#### Data lines ####

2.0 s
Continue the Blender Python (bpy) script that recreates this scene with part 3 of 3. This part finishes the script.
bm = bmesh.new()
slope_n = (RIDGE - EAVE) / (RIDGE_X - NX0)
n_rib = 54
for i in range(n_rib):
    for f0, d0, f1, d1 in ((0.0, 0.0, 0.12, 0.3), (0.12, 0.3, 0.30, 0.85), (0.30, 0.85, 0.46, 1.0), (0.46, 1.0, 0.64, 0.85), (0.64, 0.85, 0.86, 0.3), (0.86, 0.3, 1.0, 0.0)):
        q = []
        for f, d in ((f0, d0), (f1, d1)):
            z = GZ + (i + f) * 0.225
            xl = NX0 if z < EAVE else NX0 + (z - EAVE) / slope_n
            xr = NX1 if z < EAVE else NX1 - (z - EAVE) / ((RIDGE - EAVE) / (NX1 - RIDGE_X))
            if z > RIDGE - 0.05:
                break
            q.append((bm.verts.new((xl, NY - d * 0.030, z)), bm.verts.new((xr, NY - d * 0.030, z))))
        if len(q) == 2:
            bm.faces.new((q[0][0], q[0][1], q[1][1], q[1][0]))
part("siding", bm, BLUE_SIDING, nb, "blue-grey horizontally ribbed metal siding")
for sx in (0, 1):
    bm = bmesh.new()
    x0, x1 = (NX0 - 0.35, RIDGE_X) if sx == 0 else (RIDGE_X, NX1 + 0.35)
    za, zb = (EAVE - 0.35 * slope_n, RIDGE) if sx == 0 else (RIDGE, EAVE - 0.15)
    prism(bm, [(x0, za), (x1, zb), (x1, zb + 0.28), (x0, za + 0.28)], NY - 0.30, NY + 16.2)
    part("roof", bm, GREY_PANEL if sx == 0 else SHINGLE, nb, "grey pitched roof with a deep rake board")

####
#### Data lines ####

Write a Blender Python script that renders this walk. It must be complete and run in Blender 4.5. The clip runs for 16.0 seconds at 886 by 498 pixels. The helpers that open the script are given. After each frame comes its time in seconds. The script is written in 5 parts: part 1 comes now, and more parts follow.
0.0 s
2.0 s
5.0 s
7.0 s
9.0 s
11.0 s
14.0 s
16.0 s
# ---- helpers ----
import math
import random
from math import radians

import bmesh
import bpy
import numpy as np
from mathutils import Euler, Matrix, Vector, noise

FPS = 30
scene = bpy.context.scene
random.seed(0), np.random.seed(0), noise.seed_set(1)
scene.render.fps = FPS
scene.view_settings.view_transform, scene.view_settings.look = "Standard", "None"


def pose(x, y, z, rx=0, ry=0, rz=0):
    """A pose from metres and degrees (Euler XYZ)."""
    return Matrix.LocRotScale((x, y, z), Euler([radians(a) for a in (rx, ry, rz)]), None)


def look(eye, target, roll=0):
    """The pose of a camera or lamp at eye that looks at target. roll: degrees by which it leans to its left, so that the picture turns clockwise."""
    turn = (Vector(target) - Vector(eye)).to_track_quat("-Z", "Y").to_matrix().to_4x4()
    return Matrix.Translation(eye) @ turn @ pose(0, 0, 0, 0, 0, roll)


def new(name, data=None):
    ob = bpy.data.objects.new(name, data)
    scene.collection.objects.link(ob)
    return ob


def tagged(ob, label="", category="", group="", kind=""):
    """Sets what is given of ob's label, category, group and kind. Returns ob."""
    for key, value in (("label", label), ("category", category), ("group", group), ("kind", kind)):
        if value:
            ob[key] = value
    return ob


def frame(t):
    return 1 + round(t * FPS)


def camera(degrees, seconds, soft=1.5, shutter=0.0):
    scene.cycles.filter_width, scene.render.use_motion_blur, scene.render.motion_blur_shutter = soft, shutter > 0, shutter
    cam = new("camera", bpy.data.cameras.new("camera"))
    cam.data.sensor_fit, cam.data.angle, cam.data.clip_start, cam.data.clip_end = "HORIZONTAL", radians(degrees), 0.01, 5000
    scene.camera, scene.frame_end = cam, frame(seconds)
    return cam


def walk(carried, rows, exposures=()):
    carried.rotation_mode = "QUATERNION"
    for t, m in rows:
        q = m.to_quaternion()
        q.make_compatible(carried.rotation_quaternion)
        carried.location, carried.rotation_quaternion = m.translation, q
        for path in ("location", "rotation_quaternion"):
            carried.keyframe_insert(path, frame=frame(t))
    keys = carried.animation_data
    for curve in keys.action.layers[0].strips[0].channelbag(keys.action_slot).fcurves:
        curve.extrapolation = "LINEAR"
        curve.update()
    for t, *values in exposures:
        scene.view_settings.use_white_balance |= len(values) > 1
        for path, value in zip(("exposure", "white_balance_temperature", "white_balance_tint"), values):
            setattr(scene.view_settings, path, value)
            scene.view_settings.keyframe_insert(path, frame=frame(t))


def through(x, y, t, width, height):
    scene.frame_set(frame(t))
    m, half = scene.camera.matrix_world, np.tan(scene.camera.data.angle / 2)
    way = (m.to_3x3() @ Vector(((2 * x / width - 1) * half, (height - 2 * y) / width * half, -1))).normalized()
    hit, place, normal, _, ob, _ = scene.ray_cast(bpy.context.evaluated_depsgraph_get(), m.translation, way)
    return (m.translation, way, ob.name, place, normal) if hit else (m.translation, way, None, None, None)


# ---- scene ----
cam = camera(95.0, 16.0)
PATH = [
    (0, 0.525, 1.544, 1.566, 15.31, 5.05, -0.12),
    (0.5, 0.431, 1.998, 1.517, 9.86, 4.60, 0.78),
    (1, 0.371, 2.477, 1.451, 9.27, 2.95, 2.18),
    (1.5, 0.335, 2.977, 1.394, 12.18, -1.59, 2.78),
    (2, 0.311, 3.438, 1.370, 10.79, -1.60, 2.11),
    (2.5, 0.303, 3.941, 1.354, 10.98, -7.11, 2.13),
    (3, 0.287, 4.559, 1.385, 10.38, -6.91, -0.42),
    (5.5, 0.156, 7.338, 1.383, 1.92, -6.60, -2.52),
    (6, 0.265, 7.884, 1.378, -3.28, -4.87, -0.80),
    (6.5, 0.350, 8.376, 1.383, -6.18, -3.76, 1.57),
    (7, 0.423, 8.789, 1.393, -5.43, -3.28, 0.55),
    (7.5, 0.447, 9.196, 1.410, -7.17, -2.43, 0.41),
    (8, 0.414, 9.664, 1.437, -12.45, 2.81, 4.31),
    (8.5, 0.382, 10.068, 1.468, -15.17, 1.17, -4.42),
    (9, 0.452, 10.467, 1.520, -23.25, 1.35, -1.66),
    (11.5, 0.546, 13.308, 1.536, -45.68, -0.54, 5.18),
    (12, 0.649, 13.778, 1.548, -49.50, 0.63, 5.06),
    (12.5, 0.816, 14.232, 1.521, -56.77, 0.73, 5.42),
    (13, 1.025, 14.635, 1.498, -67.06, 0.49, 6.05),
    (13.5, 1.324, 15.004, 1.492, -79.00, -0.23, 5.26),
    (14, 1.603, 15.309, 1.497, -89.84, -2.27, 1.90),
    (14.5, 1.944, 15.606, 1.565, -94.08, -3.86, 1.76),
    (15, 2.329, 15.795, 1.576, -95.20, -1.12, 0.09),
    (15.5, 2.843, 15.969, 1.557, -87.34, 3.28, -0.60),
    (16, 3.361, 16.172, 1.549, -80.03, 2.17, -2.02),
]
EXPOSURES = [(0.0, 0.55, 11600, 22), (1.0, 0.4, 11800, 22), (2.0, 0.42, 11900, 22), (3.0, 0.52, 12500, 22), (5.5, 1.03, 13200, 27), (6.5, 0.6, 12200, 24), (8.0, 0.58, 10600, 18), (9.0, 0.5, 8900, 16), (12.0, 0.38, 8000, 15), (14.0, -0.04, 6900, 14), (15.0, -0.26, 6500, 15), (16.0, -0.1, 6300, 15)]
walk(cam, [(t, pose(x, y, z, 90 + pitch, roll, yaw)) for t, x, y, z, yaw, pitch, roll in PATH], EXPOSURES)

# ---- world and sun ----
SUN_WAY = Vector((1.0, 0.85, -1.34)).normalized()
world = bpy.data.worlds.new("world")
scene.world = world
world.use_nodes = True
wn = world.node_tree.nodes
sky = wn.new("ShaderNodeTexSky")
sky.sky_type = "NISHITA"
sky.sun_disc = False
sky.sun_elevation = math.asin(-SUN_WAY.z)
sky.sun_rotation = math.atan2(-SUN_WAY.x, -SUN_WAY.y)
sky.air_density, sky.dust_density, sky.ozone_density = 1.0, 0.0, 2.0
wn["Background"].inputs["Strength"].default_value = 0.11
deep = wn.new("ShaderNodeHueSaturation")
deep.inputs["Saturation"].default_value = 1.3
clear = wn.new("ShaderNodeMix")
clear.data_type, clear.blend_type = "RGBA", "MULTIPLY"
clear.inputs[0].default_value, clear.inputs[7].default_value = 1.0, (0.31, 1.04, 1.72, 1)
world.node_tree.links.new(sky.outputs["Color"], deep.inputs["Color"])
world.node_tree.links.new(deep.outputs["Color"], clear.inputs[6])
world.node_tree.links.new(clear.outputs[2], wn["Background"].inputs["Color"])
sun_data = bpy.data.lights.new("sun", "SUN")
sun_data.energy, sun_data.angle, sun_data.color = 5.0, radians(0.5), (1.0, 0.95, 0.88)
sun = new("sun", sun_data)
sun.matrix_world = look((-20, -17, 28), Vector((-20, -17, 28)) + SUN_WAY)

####
#### Data lines ####

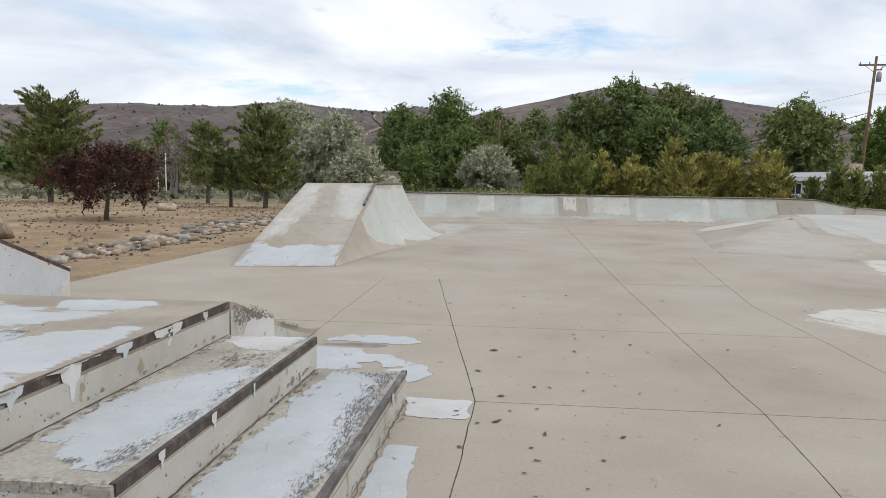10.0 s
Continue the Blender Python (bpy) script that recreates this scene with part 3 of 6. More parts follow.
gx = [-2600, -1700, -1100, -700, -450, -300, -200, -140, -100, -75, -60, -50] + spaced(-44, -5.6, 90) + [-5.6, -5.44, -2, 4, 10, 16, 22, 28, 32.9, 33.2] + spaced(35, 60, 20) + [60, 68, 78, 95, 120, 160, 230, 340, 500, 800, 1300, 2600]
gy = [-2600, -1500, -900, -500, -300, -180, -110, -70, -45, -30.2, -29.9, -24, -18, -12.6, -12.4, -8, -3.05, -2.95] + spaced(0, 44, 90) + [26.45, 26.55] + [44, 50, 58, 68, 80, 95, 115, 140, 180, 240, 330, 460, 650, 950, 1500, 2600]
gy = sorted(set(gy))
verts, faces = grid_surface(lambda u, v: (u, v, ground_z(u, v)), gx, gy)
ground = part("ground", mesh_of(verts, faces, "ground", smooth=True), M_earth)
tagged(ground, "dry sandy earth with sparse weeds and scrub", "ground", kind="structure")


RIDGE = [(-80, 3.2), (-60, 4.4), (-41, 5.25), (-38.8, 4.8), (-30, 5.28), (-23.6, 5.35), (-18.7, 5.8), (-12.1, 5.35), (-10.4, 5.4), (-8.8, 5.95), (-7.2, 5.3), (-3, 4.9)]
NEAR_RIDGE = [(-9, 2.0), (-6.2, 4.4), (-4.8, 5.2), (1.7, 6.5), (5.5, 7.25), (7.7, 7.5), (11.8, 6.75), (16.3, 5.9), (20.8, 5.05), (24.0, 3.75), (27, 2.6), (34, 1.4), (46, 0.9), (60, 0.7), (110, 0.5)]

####

> _What you are asked to do_: Give the number of lines above that hold the word "soft", and nothing more.

> _Problem solution_: 2